Transcribe the data in full and exactly, omitting any pictures.

PROVIDED MATERIAL:
>> BEGIN
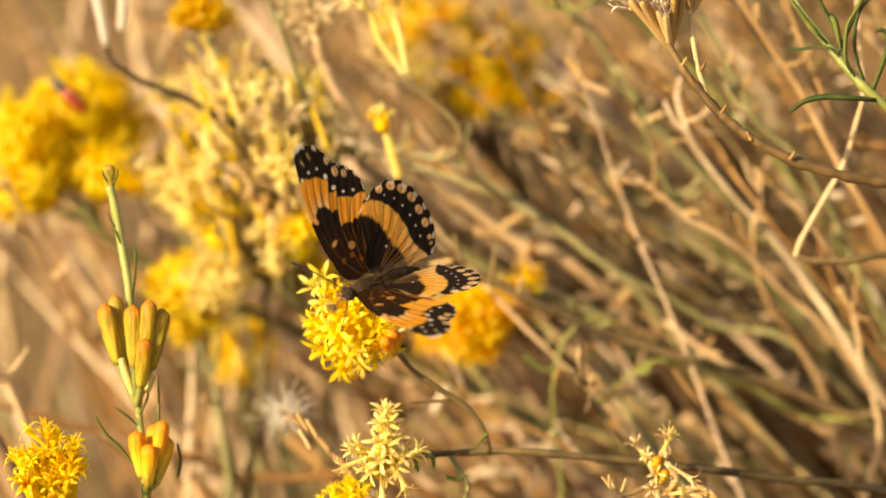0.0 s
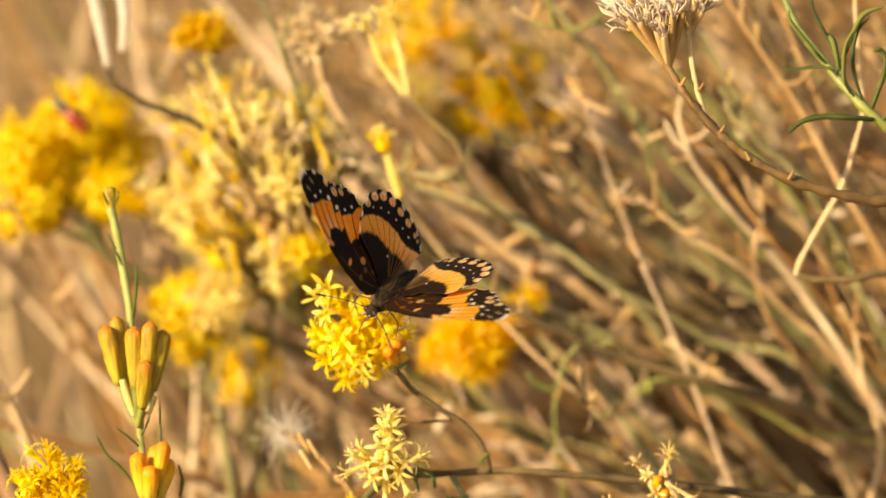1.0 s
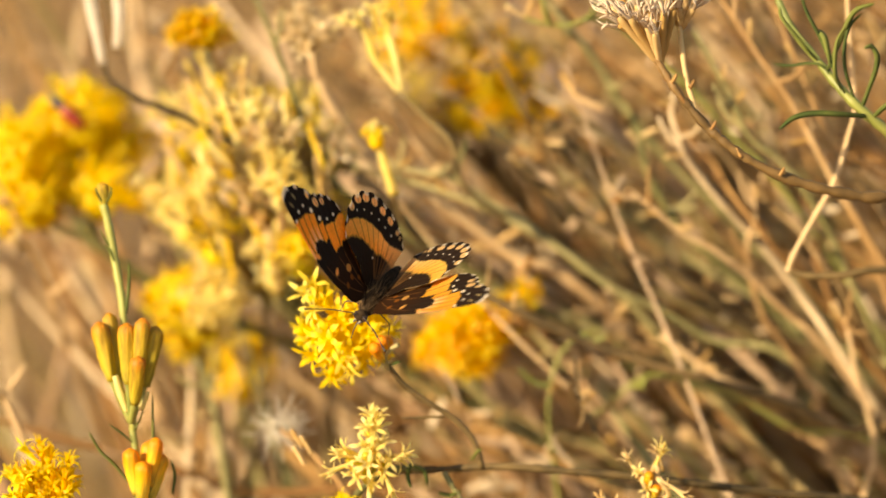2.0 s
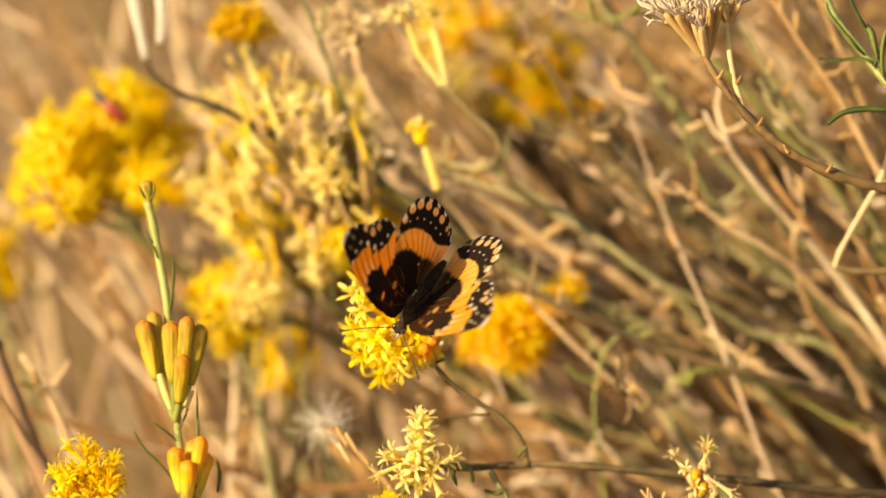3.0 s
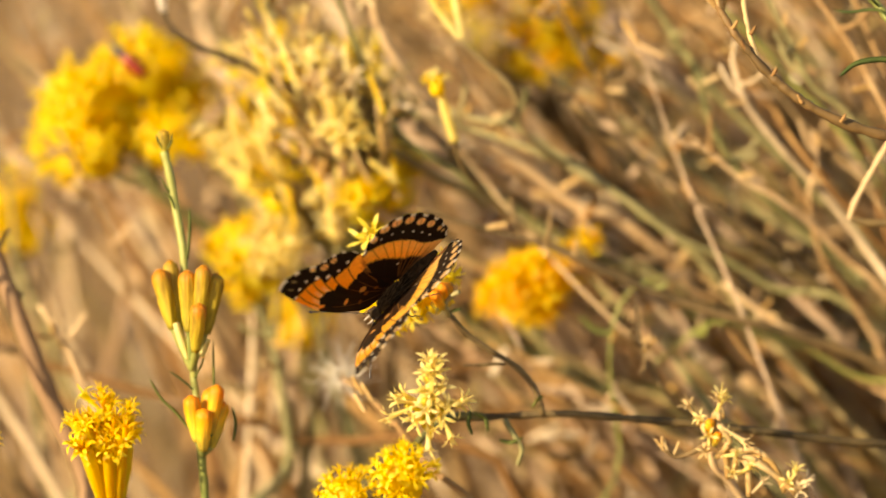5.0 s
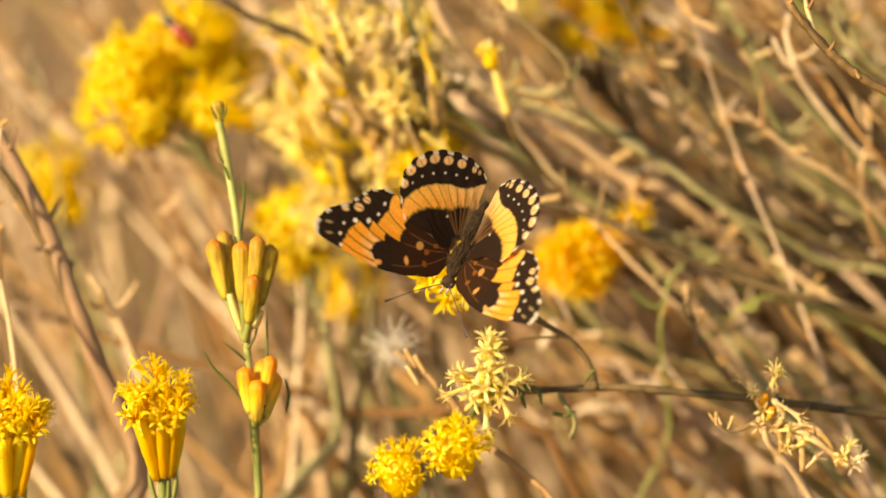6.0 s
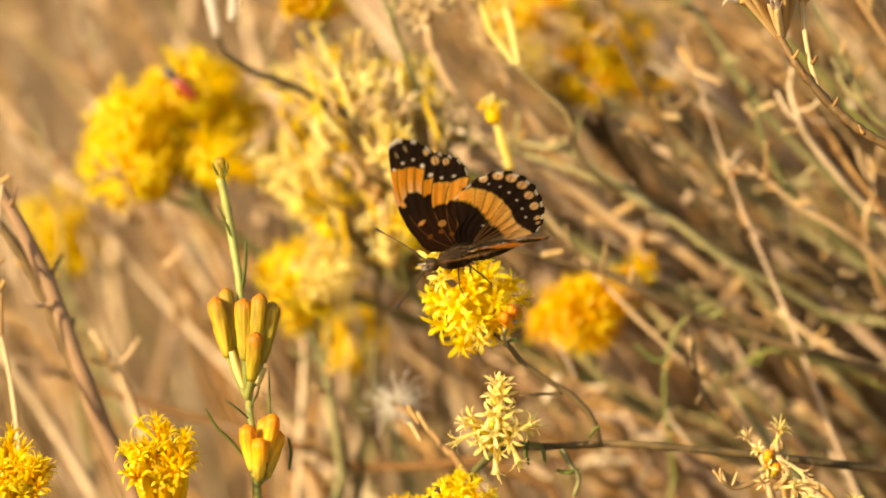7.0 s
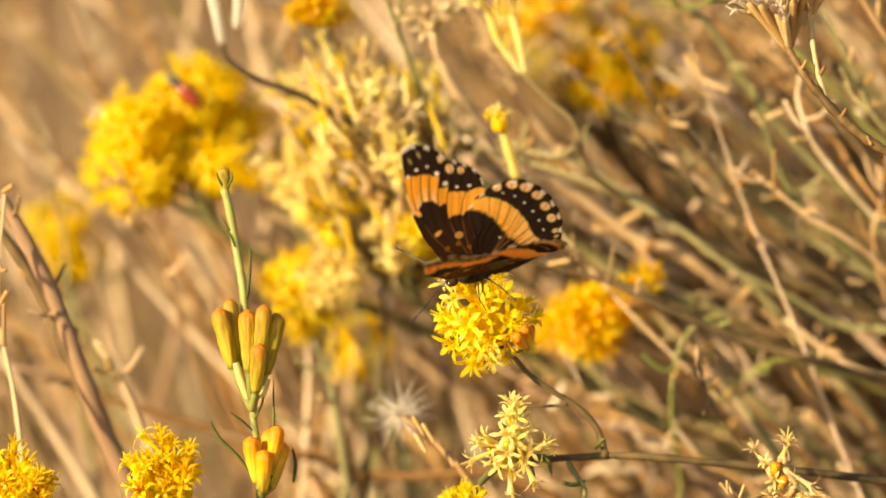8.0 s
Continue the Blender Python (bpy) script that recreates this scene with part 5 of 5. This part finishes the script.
>> END
TASK RESPONSE:
0.0 s
1.0 s
2.0 s
3.0 s
5.0 s
6.0 s
7.0 s
8.0 s
Continue the Blender Python (bpy) script that recreates this scene with part 5 of 5. This part finishes the script.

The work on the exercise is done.